## WHAT IS BEING ASKED
Nothing but the lines from the one containing "Continue the Blender" through the last line should be written out, please, exactly as they stand.

## DATA EXTRACT
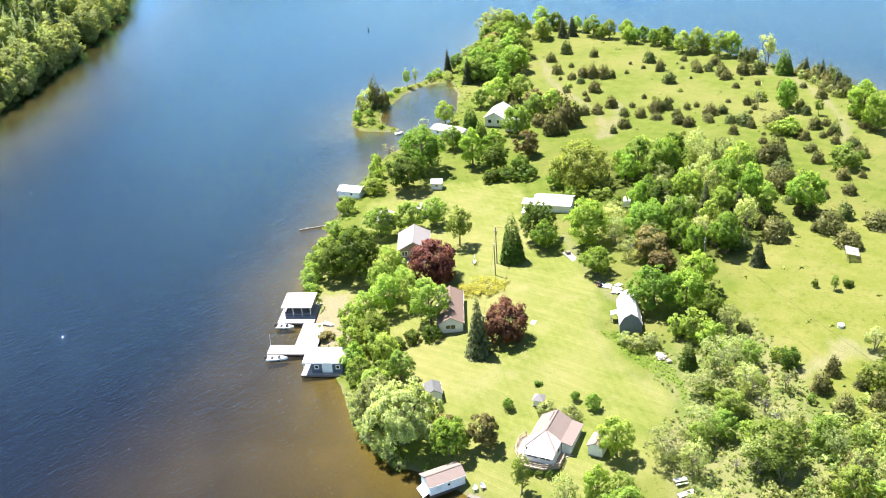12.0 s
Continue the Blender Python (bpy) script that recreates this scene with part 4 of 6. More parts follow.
rows("bare_tree", [(290.5, 395.6, 7.0, 1.0)], "bare grey tree on the spit")
rows("twig_shrub", [(259.5, 366.4, 3.2, 2.6), (256.6, 366.8, 2.4, 1.8), (237.5, 362.6, 3.0, 2.4)], "leafless grey shrub standing at the water's edge", "shrub", "leafless shrubs")
rows("feathery_tree", [(347, 401, 13, 7.2)], "broad arching pale green tree on the headland")
rows("twig_shrub", [(164.0, 208.0, 5.5, 2.6), (167.4, 211.2, 4.6, 2.2), (161.2, 204.6, 4.5, 2.0), (150.6, 209.0, 3.0, 2.0)], "leafless grey tangle of branches beside a bright tree", "shrub", "leafless shrubs")
rows("bare_tree", [(363.0, 295.6, 12.5, 3.4)], "tall half-dead pale tree on the headland", "tree")
rows("cedar", [(357.0, 286.9, 9.8, 3.1)], "dense mid-green cone-shaped tree on the headland")
rows("juniper", [(350.2, 298.2, 6.4, 2.5), (352.8, 294.4, 6.0, 2.2), (345.6, 313.4, 5.0, 2.0), (342.4, 301.2, 4.4, 2.2)], "olive-brown juniper in the old field", "shrub", "junipers")
rows("green_juniper", [(350.6, 266.2, 8.6, 2.2), (353.4, 269.8, 9.2, 2.3), (347.2, 262.4, 8.0, 2.2), (342.4, 258.8, 7.0, 2.2), (339.0, 256.0, 6.2, 2.0), (357.4, 275.6, 7.6, 2.2), (358.8, 280.6, 7.0, 2.0)], "dense green conifer in the shore belt of the headland", "tree", "headland conifers")
rows("grey_shrub", [(351.4, 273.6, 2.6, 2.0), (348.6, 270.6, 2.4, 1.8), (355.8, 279.2, 3.0, 2.3), (345.2, 266.4, 2.4, 1.9), (341.4, 262.6, 2.6, 2.0)], "pale shrub in front of the headland conifers", "shrub", "headland shrubs")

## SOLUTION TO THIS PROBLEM
Continue the Blender Python (bpy) script that recreates this scene with part 4 of 6. More parts follow.
rows("bare_tree", [(290.5, 395.6, 7.0, 1.0)], "bare grey tree on the spit")
rows("twig_shrub", [(259.5, 366.4, 3.2, 2.6), (256.6, 366.8, 2.4, 1.8), (237.5, 362.6, 3.0, 2.4)], "leafless grey shrub standing at the water's edge", "shrub", "leafless shrubs")
rows("feathery_tree", [(347, 401, 13, 7.2)], "broad arching pale green tree on the headland")
rows("twig_shrub", [(164.0, 208.0, 5.5, 2.6), (167.4, 211.2, 4.6, 2.2), (161.2, 204.6, 4.5, 2.0), (150.6, 209.0, 3.0, 2.0)], "leafless grey tangle of branches beside a bright tree", "shrub", "leafless shrubs")
rows("bare_tree", [(363.0, 295.6, 12.5, 3.4)], "tall half-dead pale tree on the headland", "tree")
rows("cedar", [(357.0, 286.9, 9.8, 3.1)], "dense mid-green cone-shaped tree on the headland")
rows("juniper", [(350.2, 298.2, 6.4, 2.5), (352.8, 294.4, 6.0, 2.2), (345.6, 313.4, 5.0, 2.0), (342.4, 301.2, 4.4, 2.2)], "olive-brown juniper in the old field", "shrub", "junipers")
rows("green_juniper", [(350.6, 266.2, 8.6, 2.2), (353.4, 269.8, 9.2, 2.3), (347.2, 262.4, 8.0, 2.2), (342.4, 258.8, 7.0, 2.2), (339.0, 256.0, 6.2, 2.0), (357.4, 275.6, 7.6, 2.2), (358.8, 280.6, 7.0, 2.0)], "dense green conifer in the shore belt of the headland", "tree", "headland conifers")
rows("grey_shrub", [(351.4, 273.6, 2.6, 2.0), (348.6, 270.6, 2.4, 1.8), (355.8, 279.2, 3.0, 2.3), (345.2, 266.4, 2.4, 1.9), (341.4, 262.6, 2.6, 2.0)], "pale shrub in front of the headland conifers", "shrub", "headland shrubs")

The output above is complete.